Zero's Ancient Placeholder Role

The sophisticated numerical systems we use today, where the position of a digit determines its value, owe a significant debt to ancient innovations. Before the concept of zero as a number fully materialized, civilizations grappled with the problem of representing empty places within these positional systems. Without a symbol to hold a place, distinguishing between numbers like "fifty-two" and "five hundred two" would be incredibly challenging, if not impossible, within the same notation.

The Babylonians, around the third millennium BCE, ingeniously addressed this with their base-60 system. They employed a pair of slanted wedges to indicate an empty position, effectively separating digits and clarifying values in their cuneiform script. While groundbreaking, this placeholder wasn't used consistently at the end of a number, meaning context was often needed to fully understand magnitudes.

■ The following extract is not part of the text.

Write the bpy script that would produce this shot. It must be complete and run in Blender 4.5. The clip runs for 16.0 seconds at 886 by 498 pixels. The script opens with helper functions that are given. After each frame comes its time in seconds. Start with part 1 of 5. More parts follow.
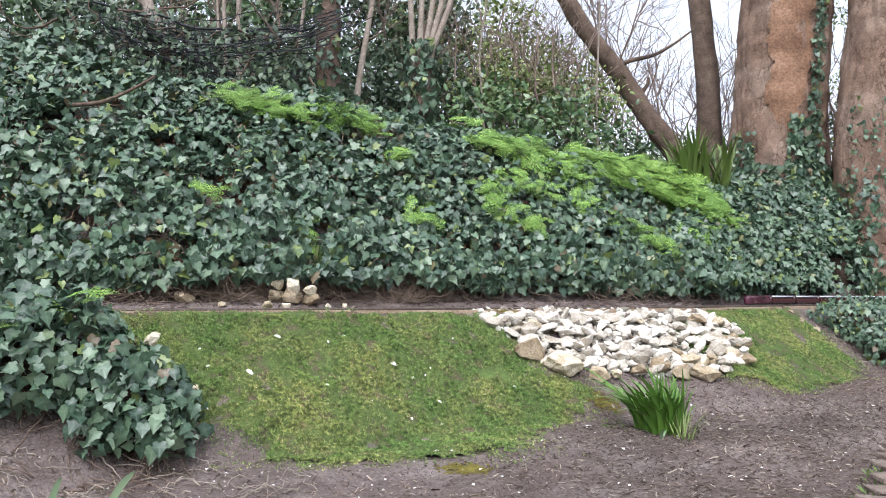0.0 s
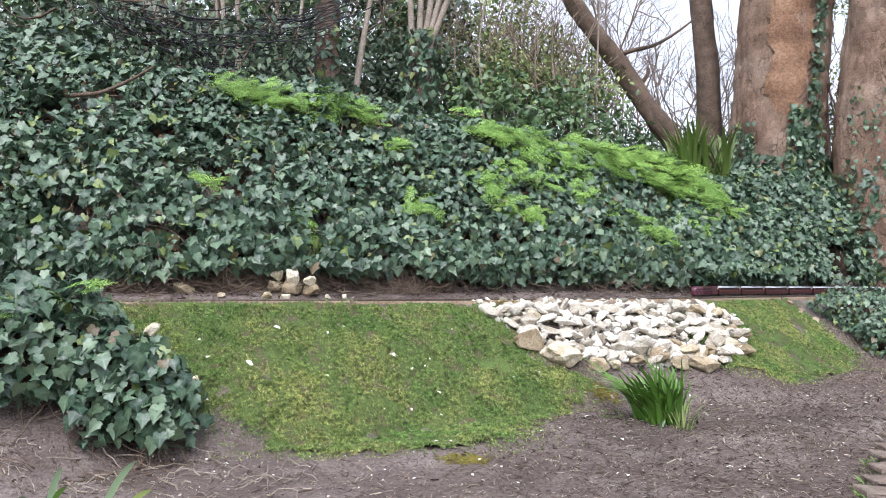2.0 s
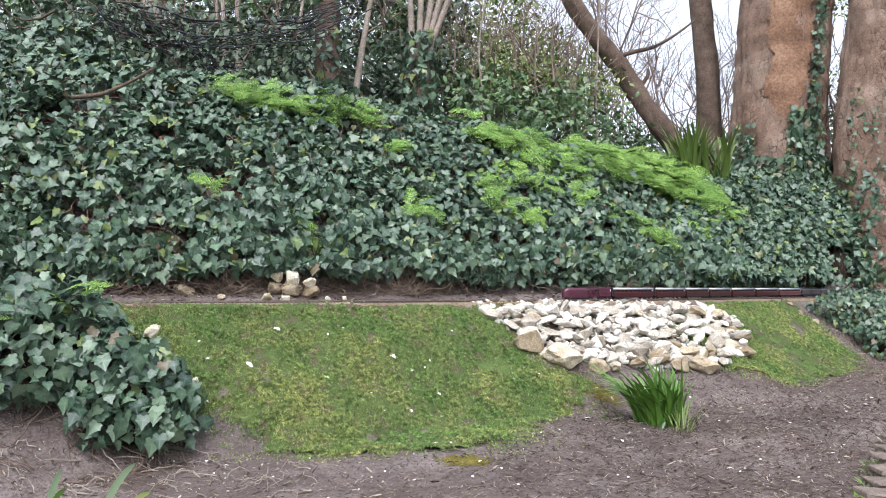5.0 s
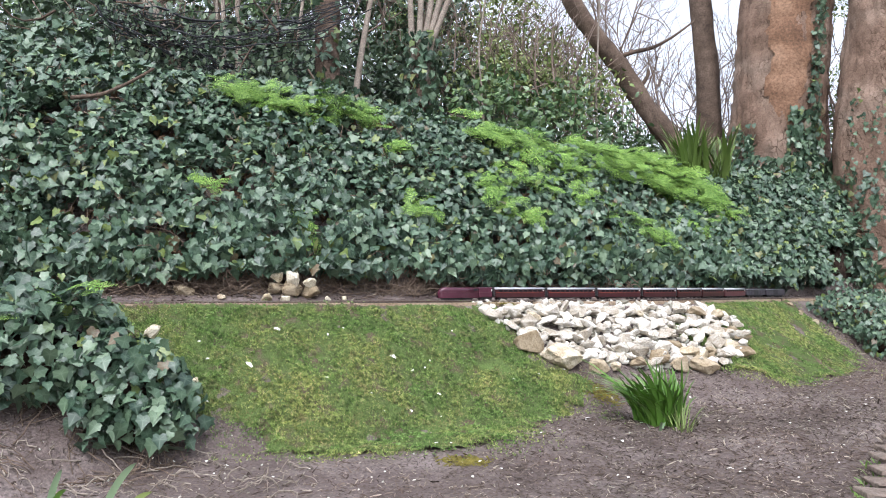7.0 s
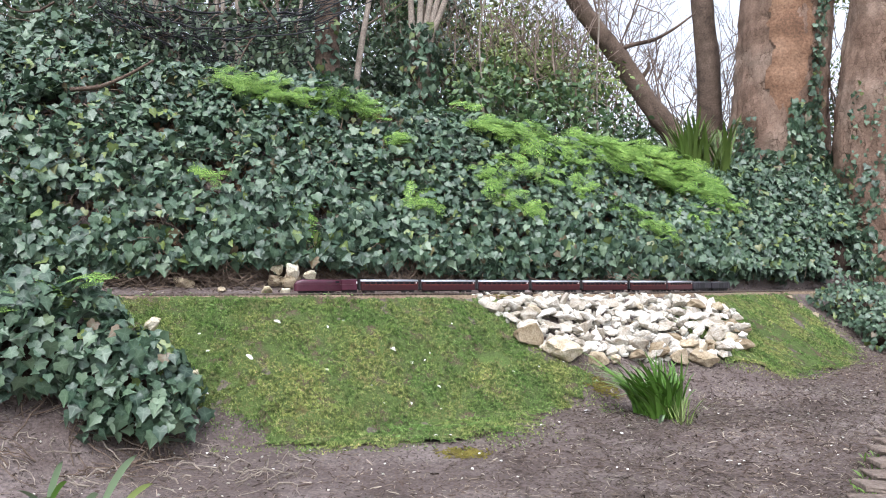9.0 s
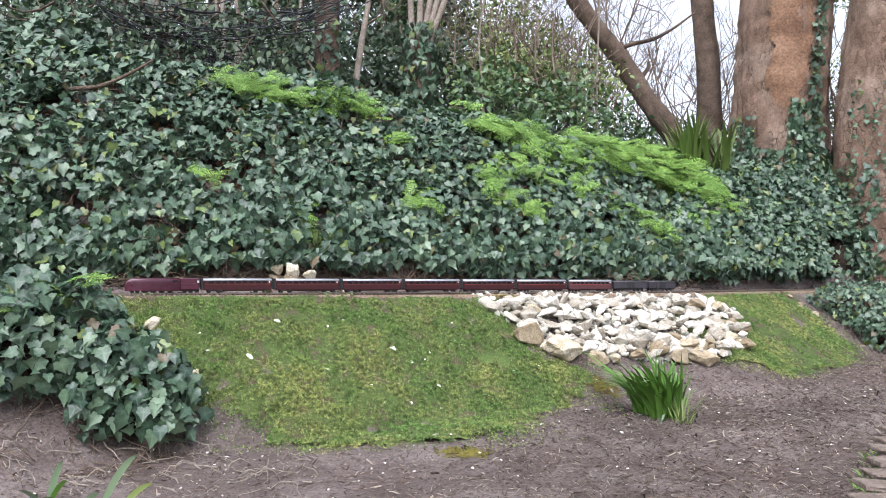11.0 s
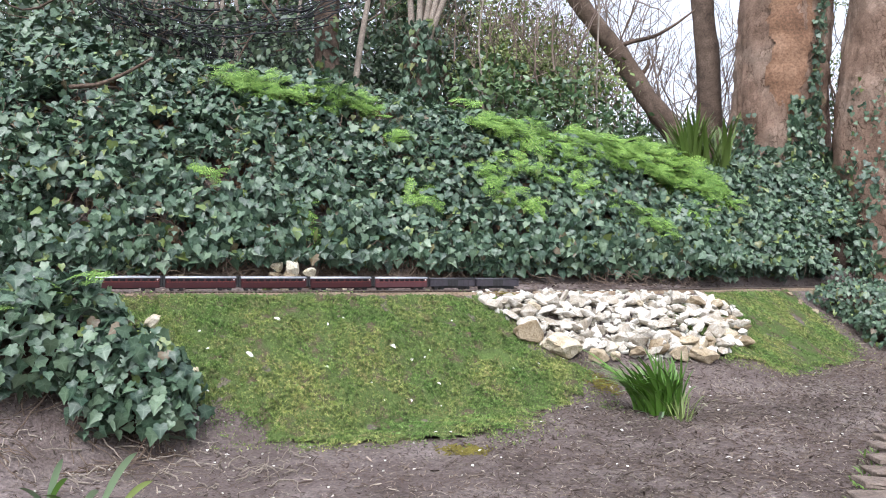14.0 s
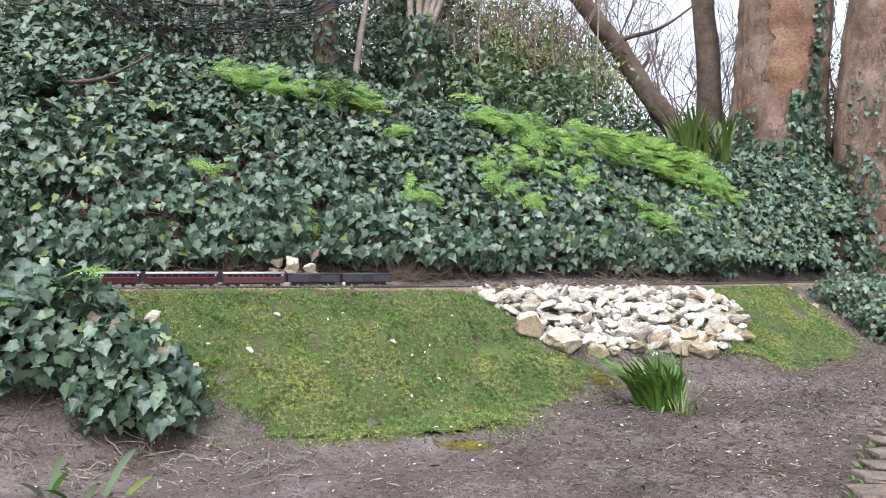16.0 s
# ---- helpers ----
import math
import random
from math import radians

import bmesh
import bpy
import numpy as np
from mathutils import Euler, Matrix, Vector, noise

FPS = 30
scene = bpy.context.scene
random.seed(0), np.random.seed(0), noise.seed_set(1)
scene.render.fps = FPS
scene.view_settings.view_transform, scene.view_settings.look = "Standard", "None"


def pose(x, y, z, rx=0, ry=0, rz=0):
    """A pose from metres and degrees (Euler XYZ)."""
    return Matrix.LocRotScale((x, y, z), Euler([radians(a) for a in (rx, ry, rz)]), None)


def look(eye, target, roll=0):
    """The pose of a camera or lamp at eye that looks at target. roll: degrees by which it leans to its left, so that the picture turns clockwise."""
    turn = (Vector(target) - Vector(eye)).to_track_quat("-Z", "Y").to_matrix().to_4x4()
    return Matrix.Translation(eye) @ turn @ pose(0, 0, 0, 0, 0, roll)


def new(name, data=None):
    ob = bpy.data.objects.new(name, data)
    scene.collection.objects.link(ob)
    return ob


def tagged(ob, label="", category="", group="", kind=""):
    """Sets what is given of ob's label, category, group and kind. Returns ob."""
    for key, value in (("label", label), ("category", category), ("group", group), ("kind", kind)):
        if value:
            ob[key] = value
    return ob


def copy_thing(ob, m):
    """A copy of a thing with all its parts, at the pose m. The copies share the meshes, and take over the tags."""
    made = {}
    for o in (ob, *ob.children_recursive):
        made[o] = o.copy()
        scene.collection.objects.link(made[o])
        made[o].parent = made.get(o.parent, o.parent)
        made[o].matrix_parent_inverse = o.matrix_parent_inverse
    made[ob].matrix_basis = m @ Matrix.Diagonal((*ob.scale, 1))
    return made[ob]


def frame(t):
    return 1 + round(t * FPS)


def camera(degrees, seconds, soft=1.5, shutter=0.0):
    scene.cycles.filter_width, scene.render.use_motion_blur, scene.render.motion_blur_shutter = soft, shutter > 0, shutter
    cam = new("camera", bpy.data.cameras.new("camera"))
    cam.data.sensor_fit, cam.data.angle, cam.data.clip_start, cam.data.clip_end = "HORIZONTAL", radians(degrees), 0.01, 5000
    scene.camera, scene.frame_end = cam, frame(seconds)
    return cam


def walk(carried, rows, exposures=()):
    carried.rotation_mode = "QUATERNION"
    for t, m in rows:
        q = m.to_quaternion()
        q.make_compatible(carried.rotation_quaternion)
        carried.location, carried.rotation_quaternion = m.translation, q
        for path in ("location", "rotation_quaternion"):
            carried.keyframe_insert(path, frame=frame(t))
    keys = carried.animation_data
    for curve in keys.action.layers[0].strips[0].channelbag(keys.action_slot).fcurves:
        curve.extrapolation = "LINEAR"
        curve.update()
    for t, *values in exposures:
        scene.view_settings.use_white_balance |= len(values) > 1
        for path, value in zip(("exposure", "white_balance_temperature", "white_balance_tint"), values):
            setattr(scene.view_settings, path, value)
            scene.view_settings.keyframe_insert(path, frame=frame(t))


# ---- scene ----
# The eye stands still at a crouching height over a garden path; only the tilt creeps down.
EYE = (0.0, 0.0, 0.85)
LENS = 58.0
cam = camera(LENS, 16.0, soft=1.0)
TILT = (
    (0.0, 3.12, 0.04, 0.01), (0.5, 3.00, 0.03, 0.015), (1.0, 2.71, 0.01, 0.01), (1.5, 2.49, 0.01, 0.02), (2.0, 2.465, 0.0, 0.01),
    (2.5, 2.485, 0.01, 0.03), (3.0, 2.545, 0.01, 0.03), (3.5, 2.566, 0.0, 0.02), (4.0, 2.589, 0.0, 0.0), (6.5, 2.565, 0.0, 0.015),
    (7.0, 2.593, 0.0, 0.0), (7.5, 2.509, 0.0, 0.0), (8.0, 2.308, 0.0, 0.045), (8.5, 2.13, 0.0, 0.055), (9.0, 2.067, 0.0, 0.05),
    (11.5, 1.999, 0.0, 0.01), (12.0, 1.972, 0.0, 0.0), (12.5, 1.981, -0.01, -0.015), (13.0, 1.903, -0.01, -0.01), (13.5, 1.878, -0.01, 0.0),
    (14.0, 1.859, -0.01, -0.02), (14.5, 1.854, -0.015, -0.045), (15.0, 1.757, -0.015, -0.065), (15.5, 1.635, -0.015, -0.075), (16.0, 1.517, -0.015, -0.09))
walk(cam, [(t, pose(*EYE, 90 + tilt, 0, yaw) @ pose(0, 0, 0, 0, 0, roll)) for t, tilt, yaw, roll in TILT], [(0.0, 0.58, 6000, 14.0), (16.0, 0.58, 6000, 14.0)])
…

It was a powerful tool for its time, allowing for more complex calculations and record-keeping, but it wasn't yet a number that could participate in arithmetic.

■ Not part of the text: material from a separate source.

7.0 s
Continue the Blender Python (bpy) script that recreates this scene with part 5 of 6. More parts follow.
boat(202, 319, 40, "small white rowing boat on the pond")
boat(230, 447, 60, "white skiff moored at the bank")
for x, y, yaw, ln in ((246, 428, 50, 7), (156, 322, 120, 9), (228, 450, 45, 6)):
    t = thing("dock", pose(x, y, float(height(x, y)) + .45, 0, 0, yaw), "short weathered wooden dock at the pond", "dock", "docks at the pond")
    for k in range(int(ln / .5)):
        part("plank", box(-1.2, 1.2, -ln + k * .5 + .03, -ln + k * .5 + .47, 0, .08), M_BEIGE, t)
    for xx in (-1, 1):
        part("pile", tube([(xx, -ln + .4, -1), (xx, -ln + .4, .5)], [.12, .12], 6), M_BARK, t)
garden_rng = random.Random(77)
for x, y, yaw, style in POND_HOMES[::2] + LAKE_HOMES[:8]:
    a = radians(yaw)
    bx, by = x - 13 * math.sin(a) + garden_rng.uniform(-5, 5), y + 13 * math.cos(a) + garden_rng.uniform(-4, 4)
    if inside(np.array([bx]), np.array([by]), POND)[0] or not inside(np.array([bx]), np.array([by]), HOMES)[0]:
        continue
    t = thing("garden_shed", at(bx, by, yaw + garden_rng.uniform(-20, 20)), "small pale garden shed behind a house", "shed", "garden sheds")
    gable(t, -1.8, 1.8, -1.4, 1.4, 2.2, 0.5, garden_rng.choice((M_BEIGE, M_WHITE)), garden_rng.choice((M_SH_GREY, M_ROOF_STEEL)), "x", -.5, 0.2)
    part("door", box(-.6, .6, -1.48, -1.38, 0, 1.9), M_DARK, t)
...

Centuries later and across the world, the Mayan civilization independently developed a remarkably advanced numerical system, primarily for their intricate calendrical and astronomical calculations. Their base-20 system included a distinct symbol for zero, often depicted as a shell or a flower, which functioned as a true placeholder. Unlike the Babylonian system, the Mayan zero was consistently used in all positions, including terminal ones, providing unparalleled clarity and precision for their complex chronological measurements.

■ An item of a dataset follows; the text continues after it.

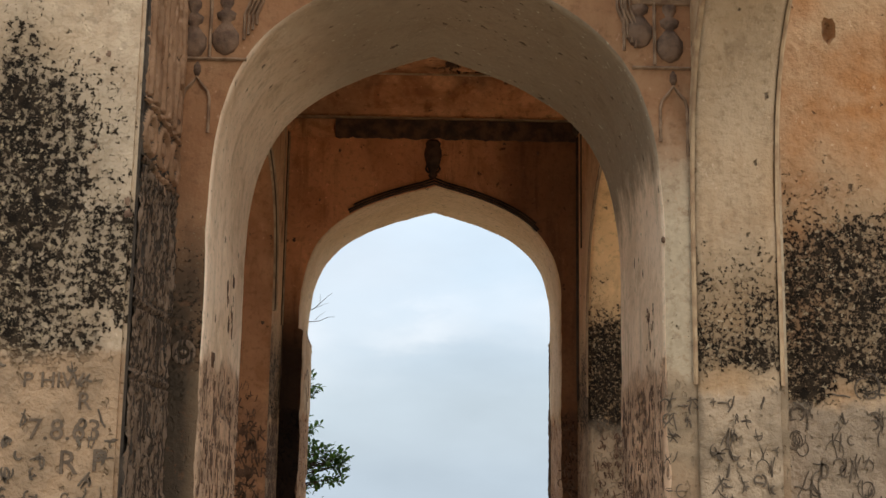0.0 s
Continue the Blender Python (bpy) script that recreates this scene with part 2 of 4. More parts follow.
M_LEFT = plaster("plaster_pier", (0.53, 0.44, 0.32), (0.44, 0.335, 0.22), 1.80, worn=(0.34, 0.235, 0.145), groove=(0.085, 0.056, 0.035), lichen=(1.82, 2.75, 1.2), side=(0, -0.92, -1.2), vert=1.0, cut=0.3, dense=0.66, deep=0.03, lines=0.0, low_part=0.8)
M_CARVED = plaster("plaster_carved", (0.29, 0.19, 0.12), (0.21, 0.125, 0.075), 2.36, worn=(0.15, 0.117, 0.088), groove=(0.03, 0.022, 0.016), cut=0.8, vert=0.22, grime=0.6, size=44, dense=0.54)
M_RIGHT = plaster("plaster_side_arch", (0.43, 0.335, 0.225), (0.37, 0.25, 0.14), 1.76, worn=(0.37, 0.30, 0.215), groove=(0.10, 0.07, 0.045), lichen=(1.76, 2.2, 1.0), grime=0.3, vert=0.9, cut=0.3, dense=0.66, deep=0.03, lines=0.0)
M_FAR = plaster("plaster_side_wall", (0.43, 0.315, 0.195), (0.36, 0.165, 0.06), 1.74, worn=(0.28, 0.235, 0.178), groove=(0.09, 0.07, 0.05), lichen=(1.76, 2.42, 1.15), grime=0.3, vert=1.0, cut=0.3, dense=0.66, deep=0.03, lines=0.0)
M_ROOM = plaster("plaster_room", (0.60, 0.33, 0.155), (0.47, 0.225, 0.10), 1.83, worn=(0.54, 0.30, 0.165), groove=(0.06, 0.028, 0.016), grime=0.5, size=30, vert=0.8, cut=0.35)
# near-black patch left of x -1.22 paints the passage's shade on the wall
M_OUTER = plaster("plaster_outer_wall", (0.64, 0.325, 0.16), (0.48, 0.22, 0.104), 1.83, worn=(0.30, 0.16, 0.09), groove=(0.05, 0.025, 0.015), grime=0.6, size=30, vert=0.8, soot_and_gloom=(-0.74, -0.67, 2.35), patches=((-1.22, -1.30, 0.0, 6.0, (0.03, 0.017, 0.011), 0.92),))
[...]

These early placeholder concepts, whether the Babylonian double wedge or the Mayan shell symbol, were critical stepping stones. They highlighted the necessity of a symbol for "nothing" to enable the full potential of positional notation. This foundational understanding paved the way for the later development of zero as a standalone number with its own arithmetical properties, a concept that profoundly shaped the course of mathematics and science globally.